Here are some tips for promoting yourself and your design business online:
Open yourself up to others in the industry by sharing your experience and personal insights. Through understanding the value of constructive discussion, you can make a unique and meaningful contribution to the design community. In the relatively short time during which I have been engaging with my peers online (through blog commenting and Twitter), I have almost lost track of the number of opportunities that have opened up as a result. From chances to collaborate with others, to being invited to write guest posts – all these opportunities are within reach if you just participate.
One word of caution however – nobody wants to deal with someone who only has their own interests in mind. If you give to the community and are genuine, most people will reciprocate by giving back to you.
2. Use social media…wisely.
Social media can be a great promotional tool for any business. Used incorrectly however, social media can quickly damage your reputation. Carrying over the theme from the previous section, the most important thing when using social media is to engage with your community and make meaningful contributions. No matter how much you think they might – nobody actually cares about what you ate for breakfast, or that you just accidentally stubbed your toe.
Ensure that you keep social media updates meaningful, and add real value to your audience. One of the best ways to engage your audience is by sharing useful links and asking thought provoking questions to initiate discussion.
3. Start Blogging
Blogging is great for a number of reasons. It allows you to express yourself and to share your knowledge with others in the industry.

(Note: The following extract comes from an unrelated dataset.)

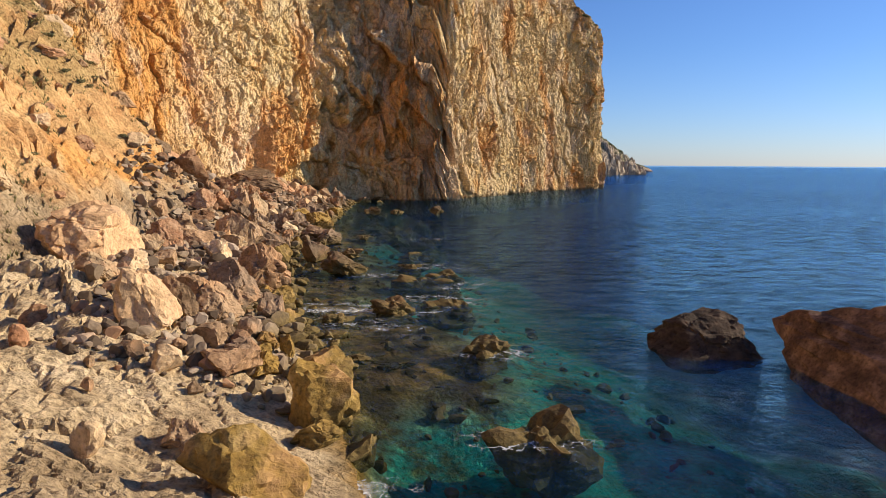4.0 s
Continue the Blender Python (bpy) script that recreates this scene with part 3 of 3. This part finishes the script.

The other great thing about blogging is that it is a useful tool for boosting your site’s search engine rankings in a relatively short period of time. Google looks very favourably on blogs due to their dynamic content. Blogging is also great for generating tons of inbound links into your site, which is a sure-fire way to increase its exposure.
If you want to start a blog, set realistic goals from the outset and stick to them. Unless you keep blogging under control, it can quickly consume a lot of your time. If you want to be the next big design blog, go knock yourself out. However, even a small scale blog can be of huge benefit to your business.
Education and Communication
Being an effective communicator not only helps to attract clients, but it also increases the likelihood of them signing-off on a project. When dealing with a client or prospective client, the most important piece of advice I can offer is for you to take the lead early on.
It is important that clients perceive you as the expert, otherwise you risk being walked all over – not very much fun, and bad news for your professional image.
When speaking to clients have confidence in yourself and your abilities, and ensure that you clearly articulate your thoughts. As designers, our role is to educate the client to help them understand our processes, reasoning and inspiration behind our designs. In my experience, the vast majority of clients are appreciative when you take the time to guide them through the creative process, and as a consequence, are happier with the outcome of their project. A great read on this topic is How to get clients to say yes to your designs, which includes a video and summary on a fantastic presentation done by Paul Boag at the 2008 Future of Web Design Conference.
Managing your business includes tasks such as keeping track of projects, invoicing clients and maintaining financial records. While most of us find these tasks boring, they really are the nuts and bolts of what keeps your business running – and cannot be neglected. The good news is that there are now a plethora of tools available which can take a lot of the pain out of running a design business.
Below are three of my favorite tools for managing day-to-day business tasks.
Maintaining financial records, invoicing, and time-tracking
Before discovering Freshbooks, I used to track revenue and expenses via a simple Excel spreadsheet. When you are just starting off there is nothing wrong with that, however, as you progressively build up a client base it will become increasingly inefficient.
Freshbooks is a web application that enables you to do time-tracking, invoice clients, and manage incoming and outgoing expenses. There is a free version that you can use to manage up to 5 clients. The monthly fees are a little expensive, however given its convenience and time-saving, I believe it is worth every penny. There is also a handy iPhone application you can download that helps you to manage your finances on the go.
File storage and sharing
Dropbox allows you to backup and sync your files online. I actually work directly out of my Dropbox-synced folder which is great for piece of mind.
Dropbox is free for a 2GB account and you simply buy more space as your storage requirements increase. You can also share files with clients or other designers you are collaborating with, which is handy if a file is too large to email.
Note taking and to-do lists
I primarily use Evernote for making notes, creating to-do lists and taking screenshots.
The beautiful thing about Evernote is that it is another web application, so notes can be accessed from any computer. This is really handy when I don’t have my computer with me.
There are many more applications out there that can help you run a successful design business. Here are five terrific resources that may help you find the application you need:
- 20 Indispensable Browser Based Apps
- Five Favorite Web Applications of Designers
- 30 Best Adobe Air Applications for Designers
- 20 Invoicing Tools for Web Designers
- How to Effectively Organize, Manage and Maintain your Freelance Design Business
Summing It Up
Life as a self-employed designer is indeed challenging. Being a talented designer along with business skills are essential for success. If you invest as much time in managing your business as you do nurturing your creativity, then you’re sure to succeed.
If you are a self-employed/freelance designer please share what your biggest challenges have been. How did you deal with them, and what skills do you think are essential to succeed in the industry?